Mark Godfrey (b. 1973) is a curator and art historian living and working in London, United Kingdom. Godfrey was a Lecturer in History and Theory of Art at the Slade School of Fine Art (London) from 2002–2007 before joining Tate Modern (London) as Senior Curator from 2007-2021. There, he organized several major exhibitions, including Olafur Eliasson: In real life (2019–20); Soul of a Nation (2017); Gerhard Richter: Panorama (2011–12); and Roni Horn AKA Roni Horn (2009). Godfrey has independently curated exhibitions by Nicole Eisenman, David Hammons, Jacqueline Humphries, Laura Owens, R.H. Quaytman, Christopher Williams, among others.
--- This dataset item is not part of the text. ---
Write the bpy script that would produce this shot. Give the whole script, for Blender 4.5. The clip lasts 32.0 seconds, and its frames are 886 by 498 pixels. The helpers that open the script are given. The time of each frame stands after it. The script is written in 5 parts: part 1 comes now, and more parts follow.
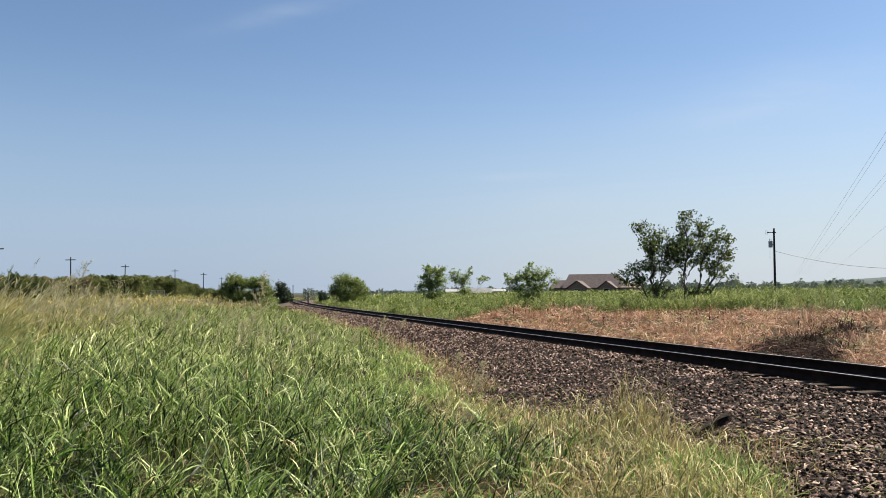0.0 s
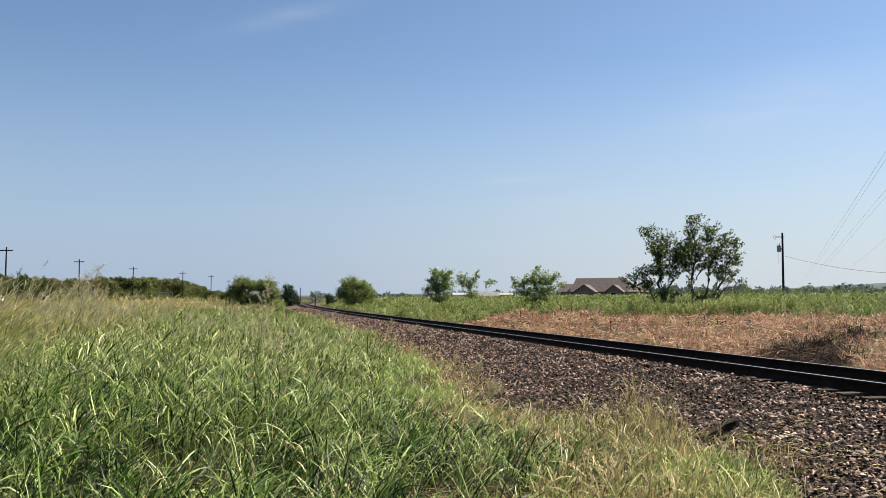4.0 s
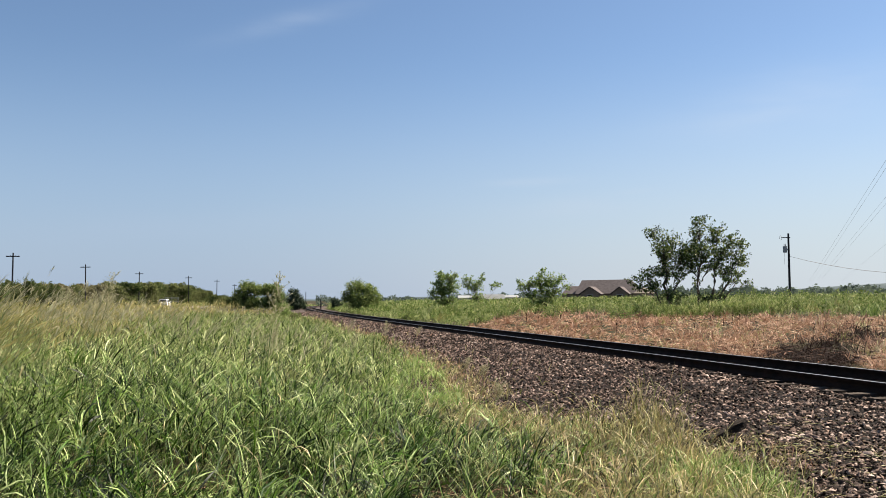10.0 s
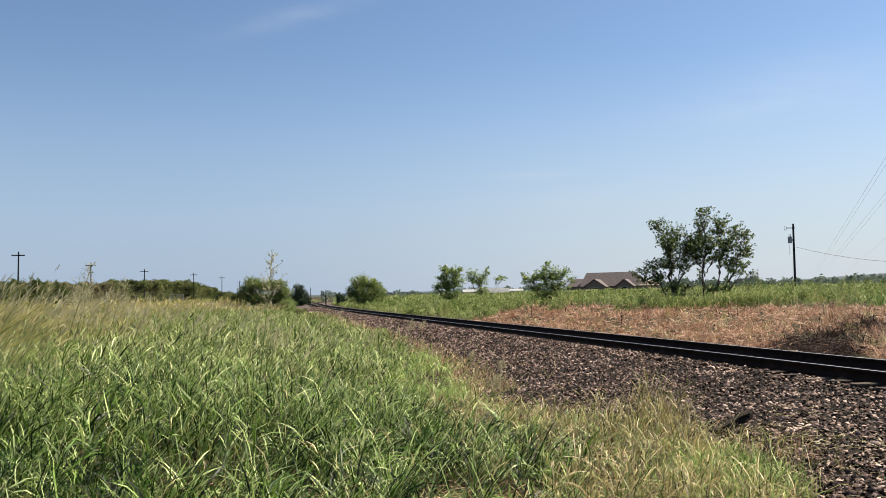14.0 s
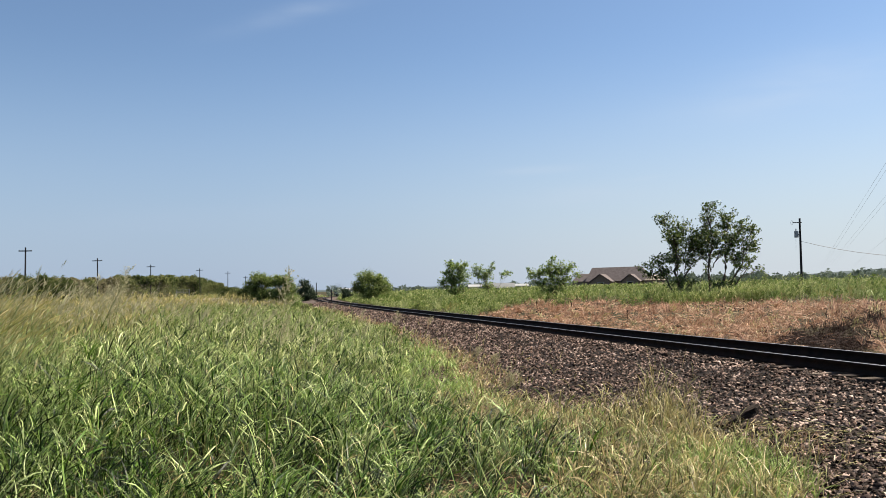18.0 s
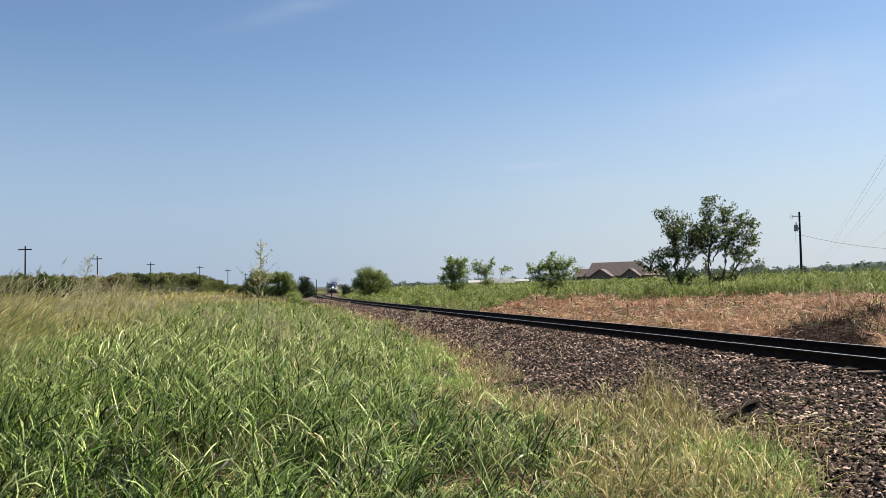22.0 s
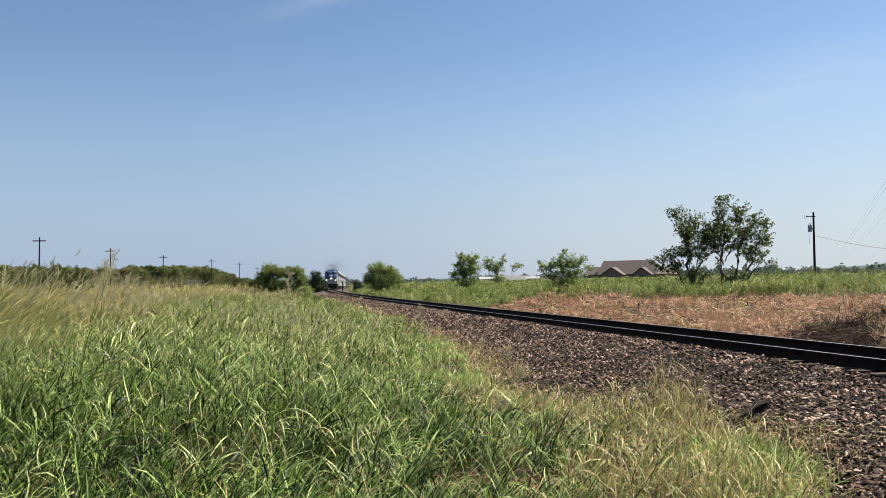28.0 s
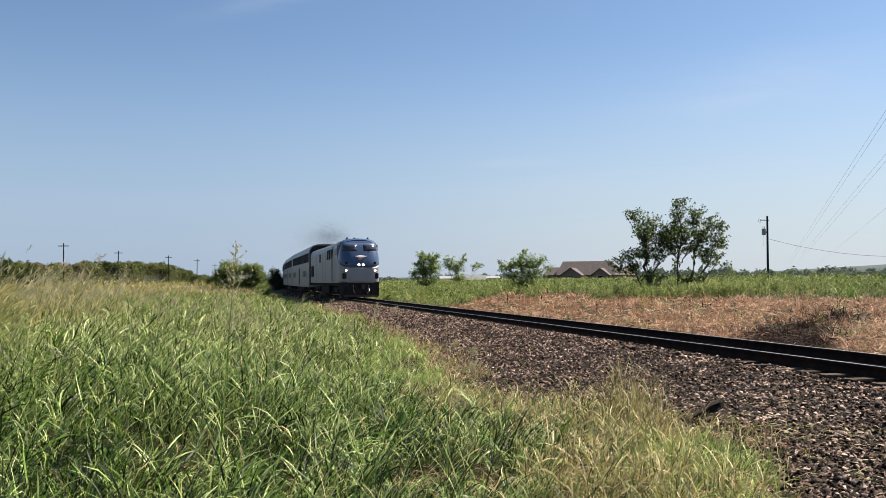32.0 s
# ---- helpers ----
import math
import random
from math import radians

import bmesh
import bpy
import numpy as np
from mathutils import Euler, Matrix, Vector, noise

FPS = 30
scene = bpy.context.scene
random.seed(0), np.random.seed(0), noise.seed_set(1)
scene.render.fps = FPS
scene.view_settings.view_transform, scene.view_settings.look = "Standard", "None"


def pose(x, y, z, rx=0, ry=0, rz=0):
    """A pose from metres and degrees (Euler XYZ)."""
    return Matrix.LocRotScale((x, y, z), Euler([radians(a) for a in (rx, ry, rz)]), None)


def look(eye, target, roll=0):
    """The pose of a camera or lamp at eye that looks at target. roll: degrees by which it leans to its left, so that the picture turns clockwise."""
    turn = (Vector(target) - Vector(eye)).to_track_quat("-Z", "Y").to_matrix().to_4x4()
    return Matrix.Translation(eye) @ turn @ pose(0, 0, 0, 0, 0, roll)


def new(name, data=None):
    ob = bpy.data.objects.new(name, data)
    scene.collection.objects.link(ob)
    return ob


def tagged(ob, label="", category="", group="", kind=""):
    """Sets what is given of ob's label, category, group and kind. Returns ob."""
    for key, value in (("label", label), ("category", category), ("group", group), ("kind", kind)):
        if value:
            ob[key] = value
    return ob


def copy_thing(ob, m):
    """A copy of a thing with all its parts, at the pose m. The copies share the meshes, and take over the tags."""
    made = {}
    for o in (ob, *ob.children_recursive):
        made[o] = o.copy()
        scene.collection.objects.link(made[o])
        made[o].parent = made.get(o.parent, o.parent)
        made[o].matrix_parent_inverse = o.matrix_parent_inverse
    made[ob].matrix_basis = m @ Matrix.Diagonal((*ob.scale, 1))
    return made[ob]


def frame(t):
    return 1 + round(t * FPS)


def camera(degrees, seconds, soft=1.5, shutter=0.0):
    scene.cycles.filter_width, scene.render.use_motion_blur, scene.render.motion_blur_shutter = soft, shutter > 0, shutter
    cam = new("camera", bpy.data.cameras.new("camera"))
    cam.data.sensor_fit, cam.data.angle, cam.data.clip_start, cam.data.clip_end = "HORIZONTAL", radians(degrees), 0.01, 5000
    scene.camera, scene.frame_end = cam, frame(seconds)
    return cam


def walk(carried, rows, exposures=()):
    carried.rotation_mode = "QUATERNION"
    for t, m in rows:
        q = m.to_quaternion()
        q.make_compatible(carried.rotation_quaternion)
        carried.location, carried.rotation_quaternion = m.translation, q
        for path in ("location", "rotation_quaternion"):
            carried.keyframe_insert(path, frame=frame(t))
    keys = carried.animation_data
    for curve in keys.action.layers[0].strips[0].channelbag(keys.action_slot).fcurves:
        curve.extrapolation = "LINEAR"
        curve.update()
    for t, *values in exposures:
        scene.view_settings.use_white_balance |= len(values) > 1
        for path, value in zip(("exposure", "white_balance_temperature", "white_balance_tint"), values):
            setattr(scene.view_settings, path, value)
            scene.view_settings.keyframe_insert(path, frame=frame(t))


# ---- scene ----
EYE = (0.0, 0.0, 1.7)
cam = camera(57.13, 32.0, 0.7)
TURNS = [  # seconds, pitch, lean, heading
    (0, 93.083, 0.484, -0.736), (0.5, 93.090, 0.527, -0.744), (1, 93.109, 0.537, -0.711), (1.5, 93.138, 0.468, -0.615),
    (2, 93.177, 0.402, -0.491), (2.5, 93.234, 0.357, -0.376), (3, 93.276, 0.281, -0.285), (3.5, 93.331, 0.259, -0.242),
    (5.5, 93.255, 0.225, -0.263), (6, 93.272, 0.289, -0.248), (6.5, 93.315, 0.288, -0.196), (7, 93.376, 0.284, -0.164),
    (7.5, 93.456, 0.283, -0.127), (8, 93.513, 0.268, -0.088), (8.5, 93.551, 0.208, -0.037), (9, 93.576, 0.286, 0.018),
    (9.5, 93.571, 0.434, 0.083), (10, 93.529, 0.614, 0.143), (10.5, 93.460, 0.870, 0.202), (11, 93.372, 1.044, 0.263),
    (11.5, 93.333, 1.088, 0.306), (12, 93.317, 1.117, 0.341), (12.5, 93.314, 1.104, 0.382), (13, 93.273, 1.081, 0.427),
    (13.5, 93.229, 1.182, 0.446), (14, 93.131, 1.233, 0.477), (14.5, 93.022, 1.299, 0.496), (16.5, 92.772, 1.320, 0.614),
    (17, 92.763, 1.340, 0.700), (17.5, 92.777, 1.308, 0.798), (18, 92.791, 1.290, 0.865), (18.5, 92.812, 1.315, 0.907),
    (19, 92.807, 1.380, 0.921), (19.5, 92.785, 1.429, 0.914), (20, 92.728, 1.431, 0.912), (20.5, 92.666, 1.511, 0.890),
    (21, 92.619, 1.547, 0.879), (21.5, 92.562, 1.607, 0.863), (22, 92.505, 1.652, 0.867), (22.5, 92.482, 1.667, 0.889),
    (23, 92.448, 1.635, 0.928), (23.5, 92.467, 1.590, 1.012), (24, 92.485, 1.517, 1.134), (24.5, 92.524, 1.429, 1.295),
    (25, 92.566, 1.374, 1.462), (25.5, 92.565, 1.310, 1.616), (27.5, 92.282, 1.057, 1.655), (28, 92.257, 0.933, 1.637),
    (28.5, 92.268, 0.790, 1.640), (29, 92.264, 0.650, 1.674), (29.5, 92.265, 0.527, 1.698), (30, 92.223, 0.480, 1.731),
    (30.5, 92.156, 0.521, 1.664), (31, 92.084, 0.520, 1.372), (31.5, 92.056, 0.461, 0.583), (32, 92.158, 0.384, -1.157),
]
walk(cam, [(t, pose(*EYE, a, b, c)) for t, a, b, c in TURNS])

# ---------------------------------------------------------------- light
SUN_EL, SUN_AZ = radians(48), radians(63)  # azimuth from +y towards +x
world = bpy.data.worlds.new("sky")
scene.world = world
world.use_nodes = True
wn, wl = world.node_tree.nodes, world.node_tree.links
sky = wn.new("ShaderNodeTexSky")
sky.sky_type, sky.sun_disc = "NISHITA", False
sky.sun_elevation, sky.sun_rotation = SUN_EL, SUN_AZ
sky.altitude, sky.air_density, sky.dust_density, sky.ozone_density = 200, 1.0, 0.35, 3.6
wn["Background"].inputs["Strength"].default_value = 0.041
# thin cirrus: a few feathered streaks
tc, mp, nz = wn.new("ShaderNodeTexCoord"), wn.new("ShaderNodeMapping"), wn.new("ShaderNodeTexNoise")
mp.inputs["Scale"].default_value, mp.inputs["Rotation"].default_value = (2.0, 3.0, 11.0), (0, radians(14), 0)
nz.inputs["Scale"].default_value, nz.inputs["Detail"].default_value = 2.2, 8
wl.new(tc.outputs["Generated"], mp.inputs["Vector"]), wl.new(mp.outputs[0], nz.inputs["Vector"])
mx = wn.new("ShaderNodeMix")
mx.data_type = "RGBA"
mx.inputs["B"].default_value = (6.3, 7.0, 8.0, 1)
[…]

His writing has been featured widely in contemporary art publications, catalogues, and journals; he recently co-edited The Soul of a Nation Reader (Gregory R. Miller & Co, 2021). Godfrey, alongside Kerryn Greenberg, former head of international collection exhibitions at Tate, and Rudi Minto de Wijs, who worked in the institution’s marketing department and served as co-chair of its Black, Asian, and Minority Ethnic (BAME) network, founded New Curators, a paid one-year curatorial training program hosted by South London Gallery for individuals from lower socio-economic backgrounds.